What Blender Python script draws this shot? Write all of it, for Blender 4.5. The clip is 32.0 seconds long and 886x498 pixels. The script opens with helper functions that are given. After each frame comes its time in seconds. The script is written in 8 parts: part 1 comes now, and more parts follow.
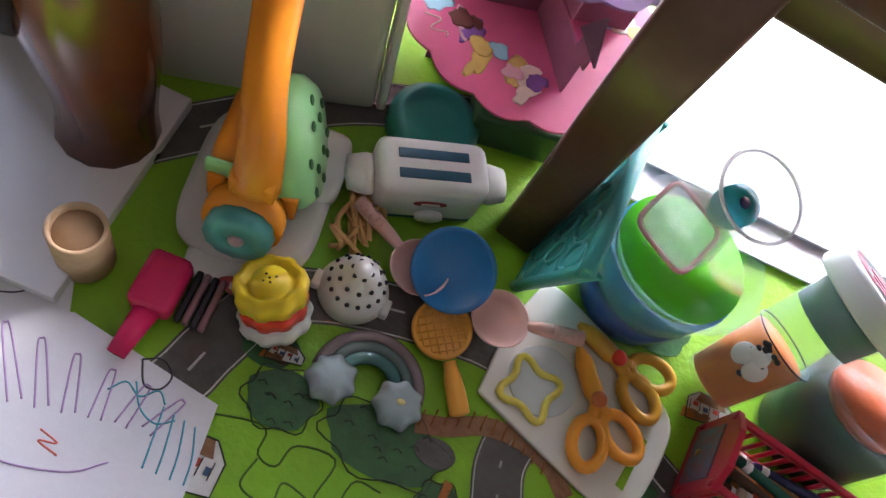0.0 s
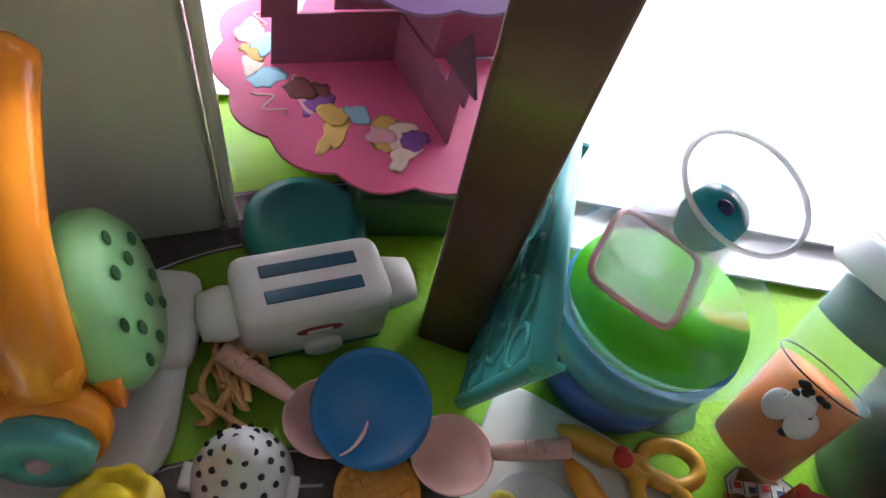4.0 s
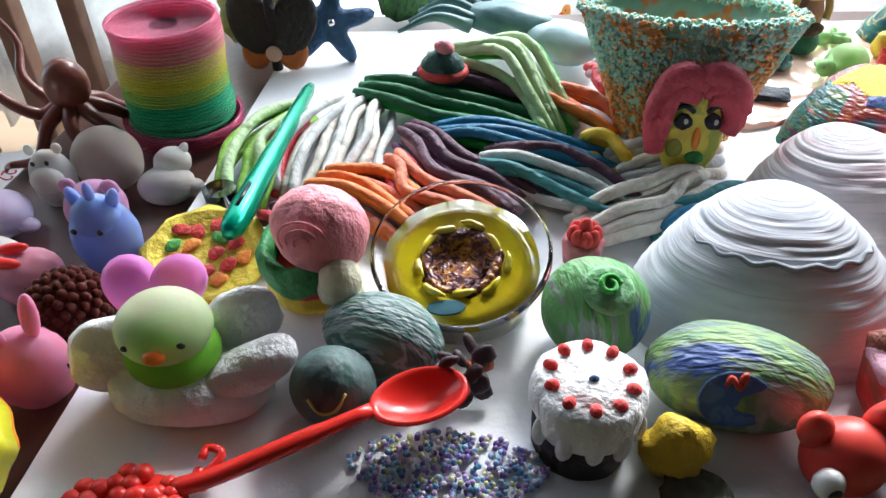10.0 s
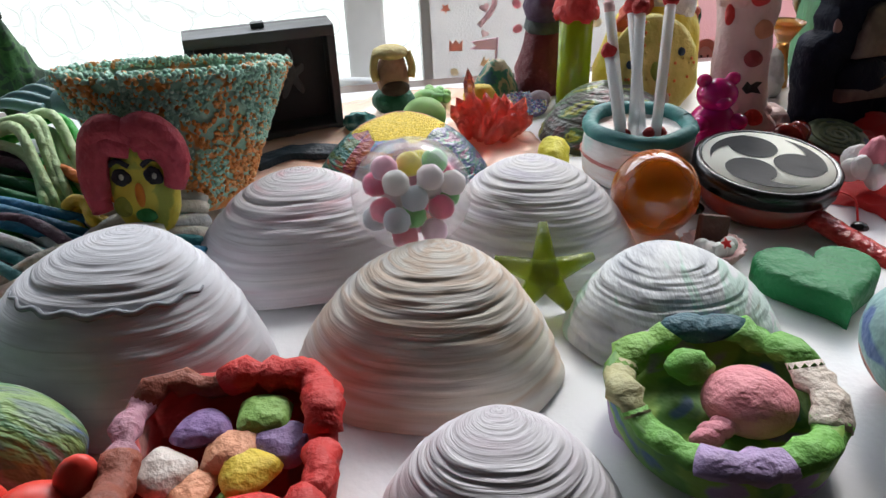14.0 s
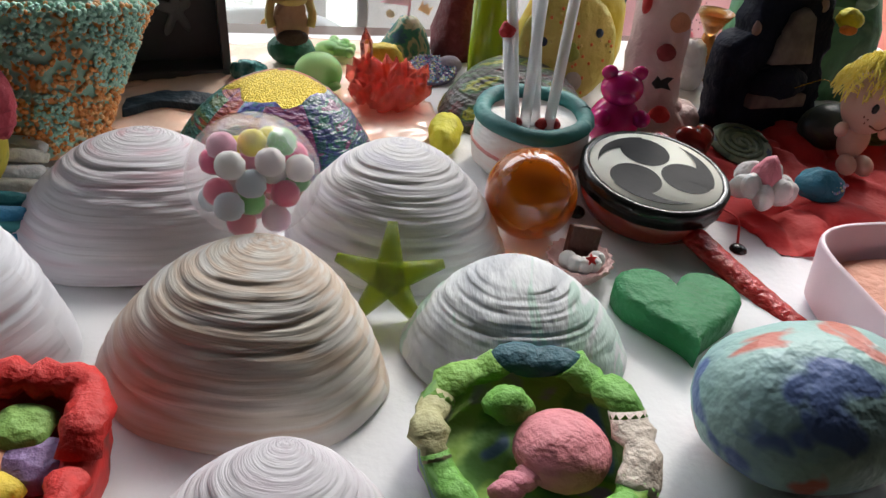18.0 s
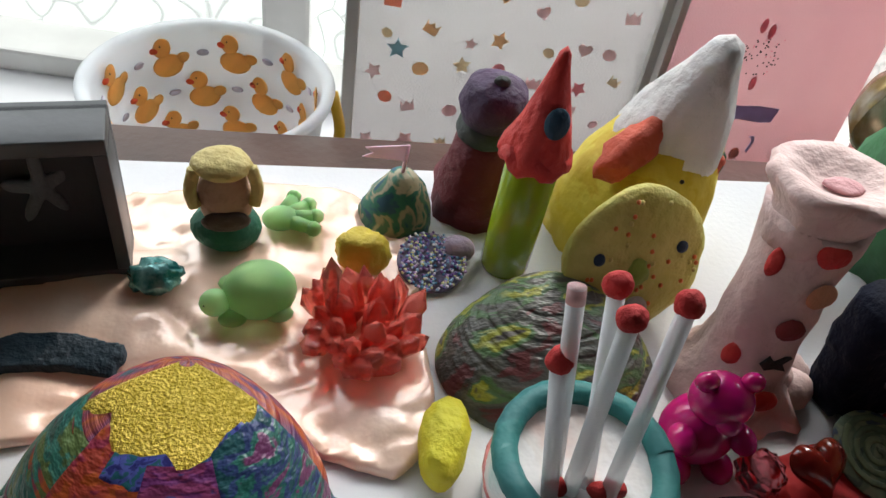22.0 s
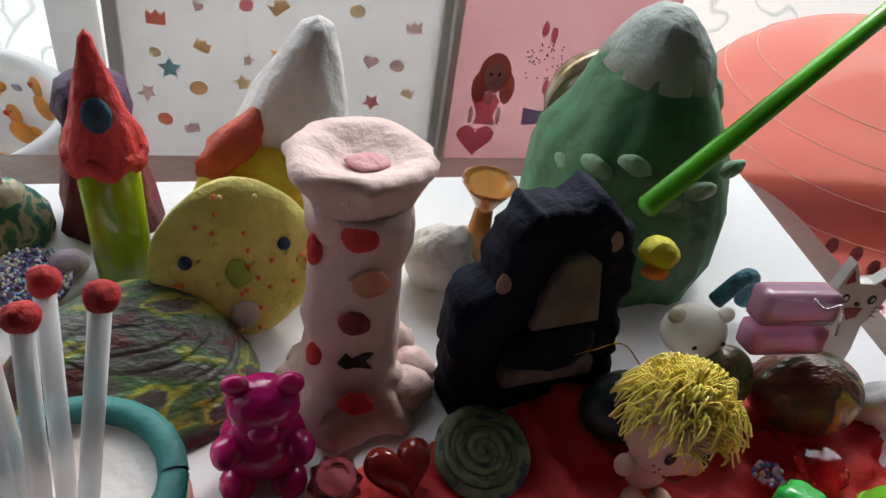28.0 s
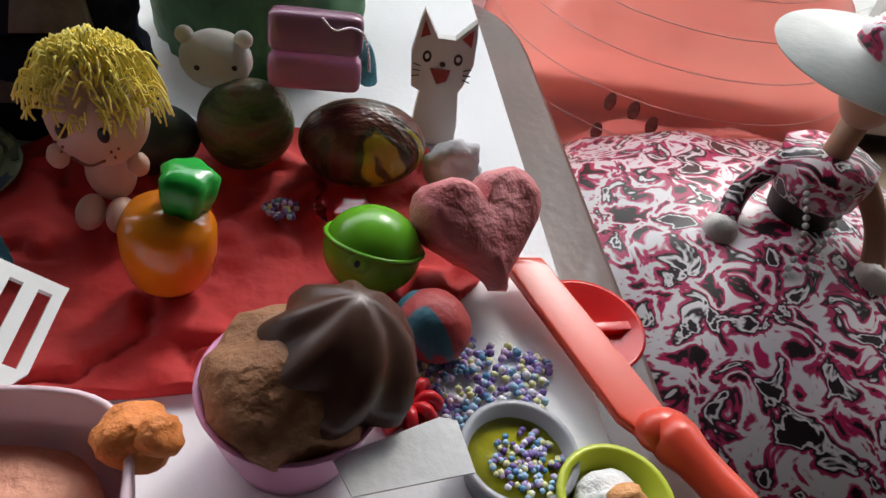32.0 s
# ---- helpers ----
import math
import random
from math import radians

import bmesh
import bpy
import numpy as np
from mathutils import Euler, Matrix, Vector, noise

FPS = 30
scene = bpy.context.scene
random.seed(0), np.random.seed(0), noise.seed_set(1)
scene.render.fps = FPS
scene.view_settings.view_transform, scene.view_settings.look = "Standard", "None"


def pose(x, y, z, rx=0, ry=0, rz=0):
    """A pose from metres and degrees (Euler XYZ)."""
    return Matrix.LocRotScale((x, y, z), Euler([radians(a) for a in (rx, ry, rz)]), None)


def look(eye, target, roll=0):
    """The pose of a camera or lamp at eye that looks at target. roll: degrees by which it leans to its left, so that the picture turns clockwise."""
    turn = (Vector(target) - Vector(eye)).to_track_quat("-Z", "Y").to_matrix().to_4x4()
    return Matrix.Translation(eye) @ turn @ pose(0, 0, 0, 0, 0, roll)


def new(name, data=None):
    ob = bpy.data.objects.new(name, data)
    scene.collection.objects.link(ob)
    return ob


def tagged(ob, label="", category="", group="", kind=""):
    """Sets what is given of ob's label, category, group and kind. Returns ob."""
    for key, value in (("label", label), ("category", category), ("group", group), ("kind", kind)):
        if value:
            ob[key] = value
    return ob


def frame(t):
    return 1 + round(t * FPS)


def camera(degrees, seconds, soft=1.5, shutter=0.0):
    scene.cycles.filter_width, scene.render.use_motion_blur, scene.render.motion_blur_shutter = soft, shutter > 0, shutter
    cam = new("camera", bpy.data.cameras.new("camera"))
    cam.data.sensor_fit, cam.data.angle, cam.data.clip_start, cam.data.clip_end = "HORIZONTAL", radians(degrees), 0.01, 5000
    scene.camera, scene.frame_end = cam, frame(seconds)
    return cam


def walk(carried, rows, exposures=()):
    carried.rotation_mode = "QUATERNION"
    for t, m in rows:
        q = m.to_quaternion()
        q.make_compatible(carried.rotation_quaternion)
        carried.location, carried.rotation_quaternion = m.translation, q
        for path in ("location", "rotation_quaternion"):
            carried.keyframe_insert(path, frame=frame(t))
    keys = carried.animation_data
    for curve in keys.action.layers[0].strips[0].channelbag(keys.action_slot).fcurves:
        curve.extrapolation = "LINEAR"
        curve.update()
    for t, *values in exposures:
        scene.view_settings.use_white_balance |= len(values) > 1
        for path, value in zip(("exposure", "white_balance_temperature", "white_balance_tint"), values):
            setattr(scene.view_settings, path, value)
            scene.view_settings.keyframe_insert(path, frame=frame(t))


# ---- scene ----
cam = camera(62.7, 32.0)
METRES, EYE, TILT, LEAN, TURN = 8.0, 1.5, 0.0, 0.0, 0.0
PATH = [
    (0, (-0.4845, -0.4081, 0.1360), (-0.5013, 0.5955, -1.5939), 35.23),
    (0.5, (-0.4663, -0.3911, 0.1133), (-0.4286, 0.5639, -1.6434), 31.28),
    (1, (-0.4557, -0.3873, 0.0825), (-0.3778, 0.4924, -1.7120), 29.10),
    (1.5, (-0.4459, -0.3655, 0.0512), (-0.3822, 0.4874, -1.7564), 26.44),
    (2, (-0.4461, -0.3474, 0.0161), (-0.4341, 0.4914, -1.7996), 20.73),
    (2.5, (-0.4401, -0.3427, 0.0014), (-0.4420, 0.5020, -1.8110), 18.87),
    (4.5, (-0.4681, -0.3221, 0.0729), (-0.5309, 1.0438, -1.3873), 17.98),
    (5, (-0.4721, -0.3210, 0.1192), (-0.5105, 1.0974, -1.2907), 18.12),
    (5.5, (-0.4750, -0.2885, 0.2013), (-0.3715, 1.1185, -1.2171), 18.97),
    (6, (-0.466, -0.243, 0.246), (-0.304, 1.042, -1.277), 17.8),
    (6.5, (-0.433, -0.215, 0.267), (-0.356, 1.05, -1.28), 13.9),
    (7, (-0.396, -0.202, 0.286), (-0.335, 1.065, -1.261), 13.5),
    (7.5, (-0.374, -0.197, 0.283), (-0.36, 1.078, -1.258), 11.1),
    (8, (-0.346, -0.191, 0.283), (-0.366, 1.084, -1.258), 8.7),
    (8.5, (-0.314, -0.185, 0.289), (-0.354, 1.113, -1.232), 7.3),
    (9, (-0.292, -0.19, 0.296), (-0.358, 1.181, -1.158), 4.7),
    (9.5, (-0.272, -0.201, 0.299), (-0.364, 1.233, -1.093), 2.8),
    (10, (-0.25, -0.21, 0.242), (-0.367, 1.322, -1.038), 0.7),
    (10.5, (-0.211, -0.209, 0.207), (-0.289, 1.349, -1.045), -0.8),
    (11, (-0.163, -0.199, 0.207), (-0.18, 1.379, -1.023), -0.2),
    (11.5, (-0.099, -0.202, 0.204), (-0.119, 1.424, -0.961), -1.6),
    (12, (-0.036, -0.203, 0.199), (-0.001, 1.496, -0.855), -0.9),
    (12.5, (-0.008, -0.198, 0.204), (0.018, 1.52, -0.819), -1.3),
    (13, (0.0, -0.2, 0.198), (0.0, 1.524, -0.815), -1.7),
    (13.5, (0.013, -0.192, 0.208), (0.005, 1.522, -0.822), -1.9),
    (14, (0.015, -0.189, 0.199), (-0.002, 1.522, -0.836), -2.2),
    (14.5, (0.022, -0.188, 0.196), (-0.031, 1.511, -0.859), -2.9),
    (15, (0.041, -0.185, 0.202), (-0.027, 1.514, -0.852), -2.7),
    (15.5, (0.059, -0.18, 0.198), (-0.001, 1.509, -0.871), -2.7),
    (17.5, (0.05, -0.17, 0.186), (0.168, 1.514, -0.887), 5.0),
    (18, (0.062, -0.152, 0.21), (0.176, 1.455, -0.975), 6.0),
    (18.5, (0.05, -0.11, 0.243), (0.208, 1.407, -1.051), 11.1),
    (19, (0.05, -0.068, 0.256), (0.261, 1.374, -1.115), 12.3),
    (19.5, (0.046, -0.034, 0.257), (0.244, 1.39, -1.133), 13.5),
    (20, (0.051, -0.011, 0.259), (0.221, 1.392, -1.157), 13.6),
    (20.5, (0.04, 0.002, 0.254), (0.261, 1.398, -1.161), 13.4),
    (21, (0.037, 0.019, 0.253), (0.347, 1.409, -1.151), 14.3),
    (21.5, (0.05, 0.068, 0.267), (0.24, 1.51, -1.105), 11.7),
    (22, (0.05, 0.087, 0.257), (0.221, 1.524, -1.124), 11.9),
    (22.5, (0.048, 0.114, 0.253), (0.221, 1.548, -1.13), 12.8),
    (23, (0.06, 0.124, 0.249), (0.312, 1.559, -1.12), 14.6),
    (23.5, (0.083, 0.126, 0.254), (0.393, 1.554, -1.111), 15.0),
    (24, (0.125, 0.126, 0.254), (0.476, 1.561, -1.094), 15.8),
    (24.5, (0.161, 0.124, 0.253), (0.484, 1.571, -1.09), 13.7),
    (25, (0.178, 0.121, 0.254), (0.502, 1.568, -1.088), 12.9),
    (25.5, (0.19, 0.118, 0.259), (0.503, 1.584, -1.065), 12.4),
    (27.5, (0.207, 0.1, 0.257), (0.53, 1.59, -1.038), 11.3),
    (28, (0.205, 0.093, 0.253), (0.518, 1.583, -1.044), 11.5),
    (28.5, (0.21, 0.077, 0.244), (0.529, 1.572, -1.046), 12.0),
    (29, (0.224, 0.051, 0.233), (0.546, 1.542, -1.06), 11.1),
    (29.5, (0.238, 0.029, 0.224), (0.573, 1.507, -1.082), 11.4),
    (30, (0.269, 0.014, 0.22), (0.614, 1.488, -1.086), 11.0),
    (30.5, (0.305, 0.006, 0.219), (0.642, 1.474, -1.097), 12.1),
    (31, (0.342, 0.017, 0.222), (0.654, 1.472, -1.113), 12.9),
    (31.5, (0.388, 0.022, 0.212), (0.664, 1.472, -1.137), 12.6),
    (32, (0.425, 0.025, 0.201), (0.651, 1.479, -1.155), 11.9),
]
walk(cam, [(t, look(eye, target, roll)) for t, eye, target, roll in PATH], ((0, 3.85, 6200, 24), (1, 3.6, 6200, 24), (2.5, 3.8, 6200, 24), (4.5, 3.5, 6000, 20), (5, 3.2, 6000, 20), (5.5, 2.5, 5800, 16), (6.5, 2.0, 5600, 12), (8, 1.75, 5600, 10), (10, 1.4, 6000, 10), (13, 0.45, 6300, 12), (18, 0.38, 6600, 12), (22, 0.15, 6500, 10), (32, 0.1, 6500, 12)))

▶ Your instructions
Filter the listing above by the word "given"; copy each line that passes.

▶ Final answer
What Blender Python script draws this shot? Write all of it, for Blender 4.5. The clip is 32.0 seconds long and 886x498 pixels. The script opens with helper functions that are given. After each frame comes its time in seconds. The script is written in 8 parts: part 1 comes now, and more parts follow.
    """Sets what is given of ob's label, category, group and kind. Returns ob."""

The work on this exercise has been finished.